YOLO is for monks

The people who shout “you only live once” the loudest are the ones acting as if they don’t believe it. They gamble, binge, burn themselves out, chase hollow thrills—living as if there’s some cosmic afterparty where they’ll brag about how “wild” they were. But if you truly believe you only live once, if you take YOLO seriously as a statement about an indifferent universe, the logic flips. The real YOLO is cautious, calculating, almost monastic.

Because once you accept that death erases the observer, FOMO collapses. There’s no one left to regret anything. The observer is dead. No metaphysical scrapbook. Legacy, reputation, even the fear of “wasting your life”—all illusions. The only thing you ever have is the present, and the present only exists while you’re alive. Every reckless act that shortens your lifespan literally deletes future present-moments. A rational materialist would treat life like a rare, fragile resource to be stretched, not burned.

Within life, there’s another crappy plot twist. The experience itself fades; its only durable leftover is memory. A moment unremembered might as well never have happened, while a deeply etched memory—one that carries smell, texture, and emotion—can be relived hundreds of times. In a one-life universe, memories are your only compounding asset. Which is why modern society drifts toward artificiality: we engineer safe, curated, Instagrammable experiences because they produce cleaner, more reliable memories than messy, chaotic reality. Life isn’t lived; it’s archived for later playback.

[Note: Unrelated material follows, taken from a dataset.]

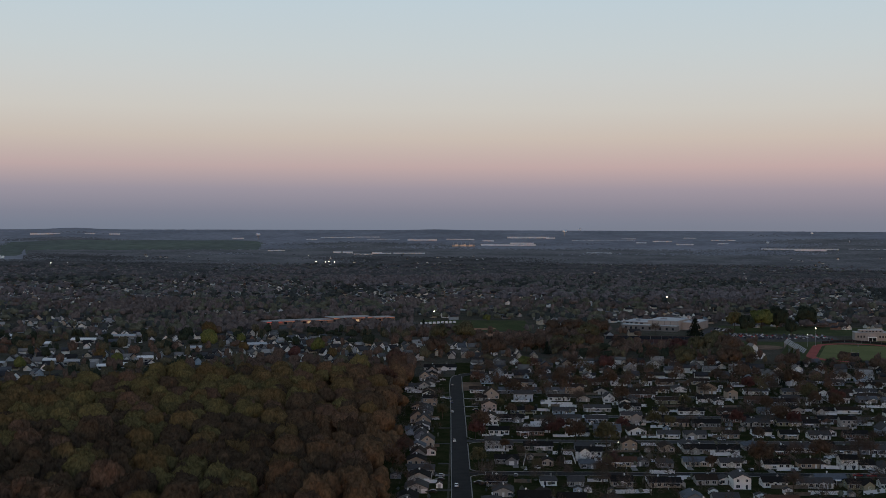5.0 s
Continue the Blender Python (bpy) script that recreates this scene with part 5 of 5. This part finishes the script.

The real currency of YOLO isn’t pleasure, it’s recollection.

Basically, if your goal is to maximize total experienced value—the sum of all the “good moments” you’ll get before the lights go out—then guilt is poison. Guilt is a recurring negative utility hit, echoing long after the pleasure that caused it has vanished. That single bad memory will keep taxing you every time it resurfaces. By contrast, restraint—boring, careful, cautious restraint—quietly compounds value by avoiding those long-tail negatives. The hedonist thinks they’re optimizing for happiness, but they’re just mortgaging future peace to pay for fleeting highs.

The same logic applies to morality and society. Going against the grain feels exhilarating in the moment, but the cost—ostracism, punishment, chronic anxiety—lasts far longer. In a strict YOLO framework, rebellion almost never pays off. The Leviathan wins, not because it’s just, but because conformity maximizes total lifespan value. Only if you’re absolutely certain there’s some transcendent scoreboard—karma, God, reincarnation—does it make sense to suffer for a principle.

Faith is the only rational excuse for heroism.

The true YOLO life isn’t wild at all. It’s slow, cautious, and disciplined. It hoards health, avoids guilt, cultivates safe pleasures, and stockpiles rich, replayable memories. The materialist, if honest, should live more like an Epicurean monk than a libertine.

True YOLO is indistinguishable from caution. Only the faithful have reason to rebel.